Background on serious violence

The cross-government Beating Crime Plan published in July 2021 announced investment of over £45m in specialist support in both mainstream and Alternative Provision (AP) schools in serious violence hotspots to support young people at risk of involvement in violence to re-engage with education. The majority of this funding is focussed on investment into mainstream schools called the SAFE Taskforces programme.

SAFE Taskforces bring together mainstream schools to commission evidence-based interventions to Support young people with challenging behaviour, enabling them to Attend school regularly so they can Fulfil their potential and prevent costly poor life outcomes by inspiring them to Exceed their expectations.
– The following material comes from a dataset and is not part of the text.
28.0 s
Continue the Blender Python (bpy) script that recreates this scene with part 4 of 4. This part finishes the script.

This programme is designed to be school-led because school leaders, teachers and staff have a distinct expertise and access to make a difference in young people’s lives. We recognise serious youth violence is not an issue that can be solved by schools alone. However, the aim of the Taskforce is to get upstream of serious violence by tackling the education indicators that are also associated with a young person being more at risk of involvement in serious violence.

Schools are already working hard to support young people at risk and often want to do more, but funding and time can be a barrier. A school snapshot survey (Winter 2019) showed that around a third (35%) of schools surveyed were involved in local projects to prevent knife crime. This was more than the proportion that were actively dealing with knife crime as a safeguarding issue within their own schools (29%).
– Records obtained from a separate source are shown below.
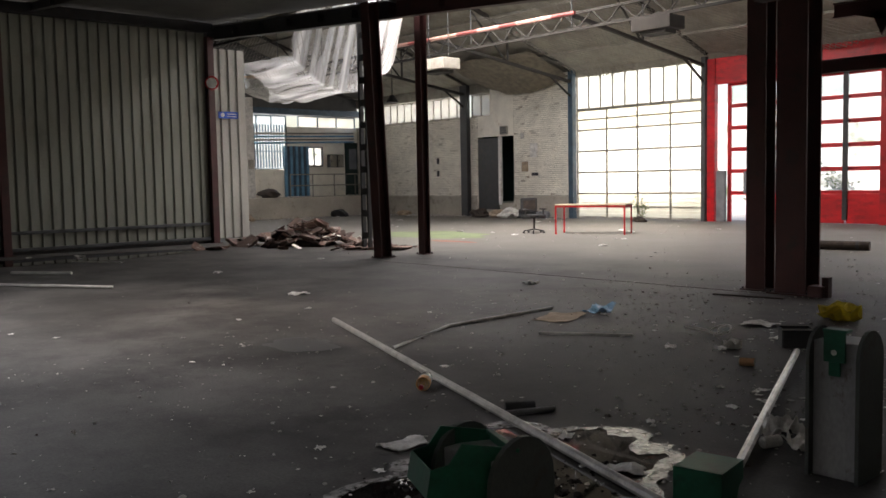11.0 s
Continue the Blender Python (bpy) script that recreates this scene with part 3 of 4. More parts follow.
for tri in (((-4.9, 3.52), (-3.36, 3.52), (-3.36, 3.05)), ((-4.68, 3.52), (-4.42, 3.52), (-4.55, 3.22))):
    bm = bmesh.new()
    f = bm.faces.new([bm.verts.new((x, 17.5, z)) for x, z in tri])
    ex = bmesh.ops.extrude_face_region(bm, geom=[f])["geom"]
    bmesh.ops.translate(bm, vec=(0, 0.03, 0), verts=[v for v in ex if isinstance(v, bmesh.types.BMVert)])
    part("gusset", bm, M_DARKRED, t)

# cross bracing on the east wall
t = thing("wall_bracing", "thin dark steel cross bracing on the profiled wall", "bracing")
part("brace", rod(bmesh.new(), (1.58, 6.95, 0.02), (1.58, 11.9, 4.4), 0.012, 6), M_BLACK, t)
part("brace", rod(bmesh.new(), (1.56, 11.9, 0.9), (1.56, 8.6, 5.2), 0.012, 6), M_BLACK, t)
# perforated strip beside the first column
t = thing("slotted_strip", "pale slotted metal strip hanging beside the column", "strip", "", 1.51, 5.475, 0)
part("strip", box(-0.034, 0, 1.8, 0.034, 0.016, 8.0), M_ALU, t)
me_slot = mesh_of("slot", box(-0.026, -0.003, 0, 0.026, 0.002, 0.013), M_DFRAME)
for i in range(80):
    piece("slot", me_slot, t, Matrix.Translation((0, -0.001, 1.82 + i * 0.032)))


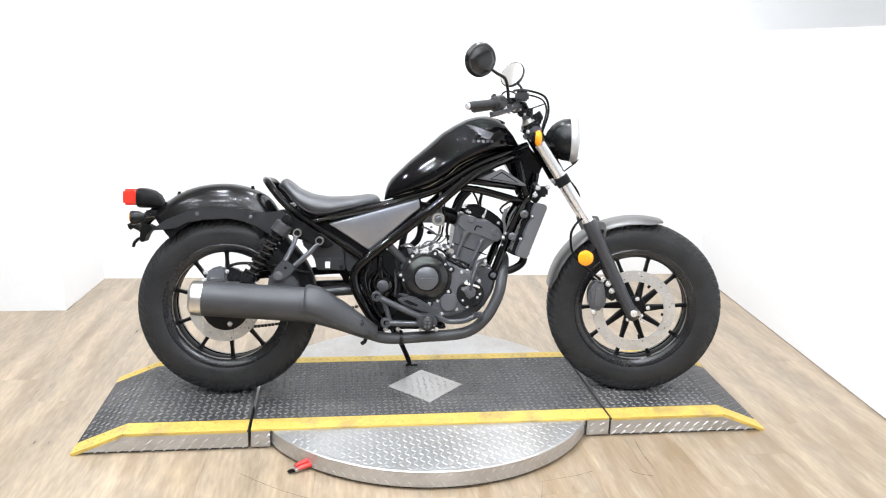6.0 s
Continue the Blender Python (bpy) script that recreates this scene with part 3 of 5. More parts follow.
# disc carriers
bm = B()
lathe(bm, [(-0.088, 0.018), (-0.088, 0.05), (-0.086, 0.084), (-0.080, 0.084), (-0.076, 0.05), (-0.076, 0.018)], (0, 0, R_REAR), (0, 1, 0), 40, closed=True)
part("disc_carrier", bm, SATIN, bike, "black brake disc centre")
for i in range(5):
    a = radians(72 * i - 8)
    p0 = Vector((WB + 0.098 * math.cos(a), -0.070, R_FRONT + 0.098 * math.sin(a)))
    p1 = Vector((WB + 0.116 * math.cos(a), -0.082, R_FRONT + 0.116 * math.sin(a)))
    bm = B()
    tube(bm, [p0, p1], 0.008, 8, 1, radii=[0.0055, 0.005])
    front("disc_arm", bm, RIM, disc_f, "black disc carrier arm")
    a += radians(23)
    bolt((WB + 0.045 * math.cos(a), -0.084, R_FRONT + 0.045 * math.sin(a)), 0.006, 0.006, ZINC, disc_f, turned=True)
for i in range(4):
    a = radians(90 * i - 75)
    bolt((0.062 * math.cos(a), -0.089, R_REAR + 0.062 * math.sin(a)), 0.007, 0.006)

# rear sprocket and chain on the far side
bm = B()
lathe(bm, [(0.086, 0.06), (0.086, 0.106), (0.092, 0.106), (0.092, 0.06)], (0, 0, R_REAR), (0, 1, 0), 44, closed=True)
part("rear_sprocket", bm, STEEL, bike, "steel chain sprocket")
verts, faces = [], []
path = []
for i in range(46):
    f = i / 45
    path.append((0.60 * f, 0.214 + 0.030 * f + 0.101 * f * f))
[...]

Sheffield SAFE Taskforce’s Vision and Ambition

The Taskforce will invest in and commission interventions for those at risk to:

  • Reduce involvement in serious violence;
  • Improve social emotional regulation and well-being;
  • Improve attendance;
  • Improve behaviour in school and the local area.

Part of the role of the SAFE Taskforce is to get upstream on serious violence by tackling the education indicators associated with it. We know young people who are disengaged from education are often also more likely to be involved in serious violence, for example.

We have identified the following two cohorts to focus on:

  • Pupils already known to be involved in serious violence or who are in close proximity to serious violence due to contextual factors such as peer groups, family, or neighbourhood; and
  • Pupils who are disengaged from education e.g. truancy, suspension or exclusion from school who are more likely to end up on the pathway into serious violence.

This means the cohort is likely to include high proportions of pupils from recognised vulnerable groups (e.g. Children in Need, Looked After Children and those with SEND (Special Educational Needs and Disabilities).

We will primarily be focussing on pupils across the local authority in early secondary school (years 7,8 and 9), as this is before serious violence (such as weapon carrying) begins to peak. The strategic needs assessment will be used to identify the exact cohorts with the most need in each area.